-- start --
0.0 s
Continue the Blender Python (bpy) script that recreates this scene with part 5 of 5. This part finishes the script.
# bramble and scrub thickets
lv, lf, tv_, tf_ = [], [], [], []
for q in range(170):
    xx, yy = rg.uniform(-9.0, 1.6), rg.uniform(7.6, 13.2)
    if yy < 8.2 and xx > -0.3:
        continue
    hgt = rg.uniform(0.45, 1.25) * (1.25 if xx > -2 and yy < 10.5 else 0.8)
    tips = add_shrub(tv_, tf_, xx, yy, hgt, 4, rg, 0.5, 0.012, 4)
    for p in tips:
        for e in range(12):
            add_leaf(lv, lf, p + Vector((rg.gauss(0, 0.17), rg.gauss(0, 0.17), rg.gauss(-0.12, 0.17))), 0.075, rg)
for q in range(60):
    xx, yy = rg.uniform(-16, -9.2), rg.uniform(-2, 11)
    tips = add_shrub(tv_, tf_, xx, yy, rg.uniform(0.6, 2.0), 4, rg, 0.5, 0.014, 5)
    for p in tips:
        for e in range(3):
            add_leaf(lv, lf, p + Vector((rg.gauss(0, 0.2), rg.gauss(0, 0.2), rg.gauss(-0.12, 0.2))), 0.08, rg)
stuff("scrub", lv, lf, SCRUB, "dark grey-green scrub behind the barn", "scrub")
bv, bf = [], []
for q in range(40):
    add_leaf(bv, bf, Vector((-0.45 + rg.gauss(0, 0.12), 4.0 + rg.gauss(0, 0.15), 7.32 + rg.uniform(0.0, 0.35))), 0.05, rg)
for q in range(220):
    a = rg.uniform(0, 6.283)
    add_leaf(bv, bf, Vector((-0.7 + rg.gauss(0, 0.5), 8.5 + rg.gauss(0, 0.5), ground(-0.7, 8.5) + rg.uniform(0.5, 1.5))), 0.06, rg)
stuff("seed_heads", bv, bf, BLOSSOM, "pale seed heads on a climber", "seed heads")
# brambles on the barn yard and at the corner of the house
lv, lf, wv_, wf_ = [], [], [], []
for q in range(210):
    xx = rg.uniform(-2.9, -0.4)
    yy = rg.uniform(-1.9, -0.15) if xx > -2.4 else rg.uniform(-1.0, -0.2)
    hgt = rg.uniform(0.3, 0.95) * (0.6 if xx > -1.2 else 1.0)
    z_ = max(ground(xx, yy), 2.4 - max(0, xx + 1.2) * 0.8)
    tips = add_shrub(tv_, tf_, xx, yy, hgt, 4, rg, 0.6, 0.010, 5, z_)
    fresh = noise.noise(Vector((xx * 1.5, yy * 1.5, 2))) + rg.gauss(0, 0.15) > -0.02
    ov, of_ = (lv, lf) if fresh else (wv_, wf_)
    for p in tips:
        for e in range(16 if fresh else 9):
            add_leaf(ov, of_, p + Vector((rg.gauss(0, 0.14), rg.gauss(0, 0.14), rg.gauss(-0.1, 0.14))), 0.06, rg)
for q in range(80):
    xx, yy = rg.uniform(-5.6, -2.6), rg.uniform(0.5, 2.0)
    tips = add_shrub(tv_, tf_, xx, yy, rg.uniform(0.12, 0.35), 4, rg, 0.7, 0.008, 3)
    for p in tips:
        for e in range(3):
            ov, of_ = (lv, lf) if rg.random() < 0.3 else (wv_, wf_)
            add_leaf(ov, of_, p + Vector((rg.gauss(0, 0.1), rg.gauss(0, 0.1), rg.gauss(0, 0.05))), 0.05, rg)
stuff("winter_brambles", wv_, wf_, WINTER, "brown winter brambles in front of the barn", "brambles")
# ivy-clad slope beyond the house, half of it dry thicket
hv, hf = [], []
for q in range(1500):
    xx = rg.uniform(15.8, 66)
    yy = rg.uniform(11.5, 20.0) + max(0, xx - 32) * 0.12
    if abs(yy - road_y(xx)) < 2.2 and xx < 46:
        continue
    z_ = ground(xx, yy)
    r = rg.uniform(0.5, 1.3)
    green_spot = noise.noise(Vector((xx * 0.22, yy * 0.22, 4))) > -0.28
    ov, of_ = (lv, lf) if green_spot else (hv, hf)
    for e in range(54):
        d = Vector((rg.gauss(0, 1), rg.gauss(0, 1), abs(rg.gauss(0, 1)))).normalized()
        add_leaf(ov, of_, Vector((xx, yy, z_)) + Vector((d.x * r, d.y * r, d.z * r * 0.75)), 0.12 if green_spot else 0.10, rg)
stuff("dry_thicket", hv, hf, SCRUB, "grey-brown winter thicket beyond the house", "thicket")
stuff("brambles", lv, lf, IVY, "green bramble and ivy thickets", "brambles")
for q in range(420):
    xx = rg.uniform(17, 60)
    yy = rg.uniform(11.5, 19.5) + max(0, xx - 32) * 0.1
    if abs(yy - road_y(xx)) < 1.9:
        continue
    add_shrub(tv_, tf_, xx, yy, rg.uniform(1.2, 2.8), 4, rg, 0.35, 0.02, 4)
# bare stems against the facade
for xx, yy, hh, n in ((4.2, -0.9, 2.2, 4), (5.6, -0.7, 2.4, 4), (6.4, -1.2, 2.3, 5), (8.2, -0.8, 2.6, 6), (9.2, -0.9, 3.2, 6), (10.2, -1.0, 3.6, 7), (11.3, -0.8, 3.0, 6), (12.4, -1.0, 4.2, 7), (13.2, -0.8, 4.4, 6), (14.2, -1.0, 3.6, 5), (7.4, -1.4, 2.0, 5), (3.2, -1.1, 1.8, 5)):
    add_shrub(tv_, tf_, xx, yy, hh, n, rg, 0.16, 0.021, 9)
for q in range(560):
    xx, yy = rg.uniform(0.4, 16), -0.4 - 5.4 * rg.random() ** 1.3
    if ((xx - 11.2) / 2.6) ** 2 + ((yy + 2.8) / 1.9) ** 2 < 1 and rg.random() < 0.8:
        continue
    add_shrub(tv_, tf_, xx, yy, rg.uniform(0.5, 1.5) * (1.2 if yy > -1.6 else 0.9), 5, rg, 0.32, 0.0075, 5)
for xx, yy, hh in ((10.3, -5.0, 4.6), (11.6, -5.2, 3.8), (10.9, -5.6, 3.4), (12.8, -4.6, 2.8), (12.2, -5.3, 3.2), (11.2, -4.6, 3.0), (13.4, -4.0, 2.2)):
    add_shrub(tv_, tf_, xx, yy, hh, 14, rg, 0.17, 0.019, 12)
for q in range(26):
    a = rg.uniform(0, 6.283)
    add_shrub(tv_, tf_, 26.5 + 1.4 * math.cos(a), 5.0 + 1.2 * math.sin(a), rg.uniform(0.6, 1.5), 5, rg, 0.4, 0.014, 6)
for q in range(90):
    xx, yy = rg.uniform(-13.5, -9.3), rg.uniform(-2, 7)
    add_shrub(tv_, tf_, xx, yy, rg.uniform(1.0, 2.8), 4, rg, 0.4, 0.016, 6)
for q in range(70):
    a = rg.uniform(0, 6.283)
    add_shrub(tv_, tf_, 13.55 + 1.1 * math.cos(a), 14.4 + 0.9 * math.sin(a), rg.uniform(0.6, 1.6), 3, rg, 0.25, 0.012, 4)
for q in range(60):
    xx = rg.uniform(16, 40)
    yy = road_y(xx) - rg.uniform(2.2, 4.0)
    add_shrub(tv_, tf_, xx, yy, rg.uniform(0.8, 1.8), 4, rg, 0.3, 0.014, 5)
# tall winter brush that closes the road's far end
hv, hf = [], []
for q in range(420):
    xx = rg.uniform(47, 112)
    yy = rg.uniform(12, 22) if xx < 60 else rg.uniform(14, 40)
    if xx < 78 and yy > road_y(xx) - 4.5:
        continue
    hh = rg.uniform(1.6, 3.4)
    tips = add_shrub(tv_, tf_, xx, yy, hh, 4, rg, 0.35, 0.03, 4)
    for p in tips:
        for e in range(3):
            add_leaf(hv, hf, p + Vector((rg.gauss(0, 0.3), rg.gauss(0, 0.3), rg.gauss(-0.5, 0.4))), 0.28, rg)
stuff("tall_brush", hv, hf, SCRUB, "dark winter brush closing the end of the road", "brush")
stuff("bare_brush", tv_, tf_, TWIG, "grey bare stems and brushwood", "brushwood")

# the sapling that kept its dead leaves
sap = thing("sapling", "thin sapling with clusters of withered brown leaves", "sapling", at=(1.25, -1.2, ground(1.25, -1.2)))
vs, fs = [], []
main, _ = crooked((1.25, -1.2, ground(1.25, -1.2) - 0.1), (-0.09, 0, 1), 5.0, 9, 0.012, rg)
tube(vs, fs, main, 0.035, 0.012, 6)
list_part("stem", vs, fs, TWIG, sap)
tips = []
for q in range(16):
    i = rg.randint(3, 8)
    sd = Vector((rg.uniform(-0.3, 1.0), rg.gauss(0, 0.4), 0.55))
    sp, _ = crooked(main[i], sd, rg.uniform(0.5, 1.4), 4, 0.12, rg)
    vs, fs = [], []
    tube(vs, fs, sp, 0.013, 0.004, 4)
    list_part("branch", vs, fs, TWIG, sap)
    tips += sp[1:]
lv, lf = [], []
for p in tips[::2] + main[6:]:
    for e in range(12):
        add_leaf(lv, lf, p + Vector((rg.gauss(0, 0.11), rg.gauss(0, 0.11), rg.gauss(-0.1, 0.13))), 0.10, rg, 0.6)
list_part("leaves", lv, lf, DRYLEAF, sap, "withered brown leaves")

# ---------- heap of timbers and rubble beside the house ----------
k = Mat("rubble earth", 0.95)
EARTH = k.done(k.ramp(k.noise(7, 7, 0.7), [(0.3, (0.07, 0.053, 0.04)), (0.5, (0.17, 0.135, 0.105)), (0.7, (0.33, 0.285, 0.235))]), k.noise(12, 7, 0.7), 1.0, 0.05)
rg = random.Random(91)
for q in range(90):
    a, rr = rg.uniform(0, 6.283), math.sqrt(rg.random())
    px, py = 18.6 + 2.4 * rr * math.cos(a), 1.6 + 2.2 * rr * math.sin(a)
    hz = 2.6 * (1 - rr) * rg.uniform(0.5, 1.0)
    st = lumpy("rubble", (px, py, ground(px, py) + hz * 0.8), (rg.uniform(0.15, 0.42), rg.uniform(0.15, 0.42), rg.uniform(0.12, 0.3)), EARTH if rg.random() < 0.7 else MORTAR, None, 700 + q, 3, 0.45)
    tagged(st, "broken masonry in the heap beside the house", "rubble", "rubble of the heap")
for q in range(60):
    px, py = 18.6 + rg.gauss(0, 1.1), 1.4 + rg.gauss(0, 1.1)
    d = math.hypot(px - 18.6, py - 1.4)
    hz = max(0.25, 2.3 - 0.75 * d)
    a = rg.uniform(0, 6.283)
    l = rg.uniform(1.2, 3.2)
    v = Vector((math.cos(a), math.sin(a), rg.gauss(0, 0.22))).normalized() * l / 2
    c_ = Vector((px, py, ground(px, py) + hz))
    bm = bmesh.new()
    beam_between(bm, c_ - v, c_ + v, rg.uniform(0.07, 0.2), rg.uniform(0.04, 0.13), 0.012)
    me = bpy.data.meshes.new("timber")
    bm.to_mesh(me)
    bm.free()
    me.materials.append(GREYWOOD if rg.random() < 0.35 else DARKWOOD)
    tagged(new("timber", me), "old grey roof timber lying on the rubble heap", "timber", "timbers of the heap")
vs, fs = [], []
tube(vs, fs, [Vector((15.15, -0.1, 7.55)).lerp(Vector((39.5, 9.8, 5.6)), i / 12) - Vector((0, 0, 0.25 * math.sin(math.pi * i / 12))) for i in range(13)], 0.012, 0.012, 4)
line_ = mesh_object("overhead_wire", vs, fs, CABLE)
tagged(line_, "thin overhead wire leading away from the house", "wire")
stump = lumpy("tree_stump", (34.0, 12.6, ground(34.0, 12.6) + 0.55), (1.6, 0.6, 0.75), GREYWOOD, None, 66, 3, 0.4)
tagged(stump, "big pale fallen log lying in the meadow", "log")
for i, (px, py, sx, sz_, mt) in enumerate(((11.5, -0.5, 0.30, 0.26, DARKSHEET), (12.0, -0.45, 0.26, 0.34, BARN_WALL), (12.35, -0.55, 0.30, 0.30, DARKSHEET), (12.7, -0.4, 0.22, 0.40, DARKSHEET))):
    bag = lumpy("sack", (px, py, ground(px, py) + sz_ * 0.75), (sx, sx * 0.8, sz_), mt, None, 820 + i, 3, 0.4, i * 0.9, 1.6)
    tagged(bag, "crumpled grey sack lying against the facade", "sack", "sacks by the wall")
-- end --
**Work instructions:** Copy out every line in the listing where the word "that" appears.

**Exercise output:**
Continue the Blender Python (bpy) script that recreates this scene with part 5 of 5. This part finishes the script.
# tall winter brush that closes the road's far end
# the sapling that kept its dead leaves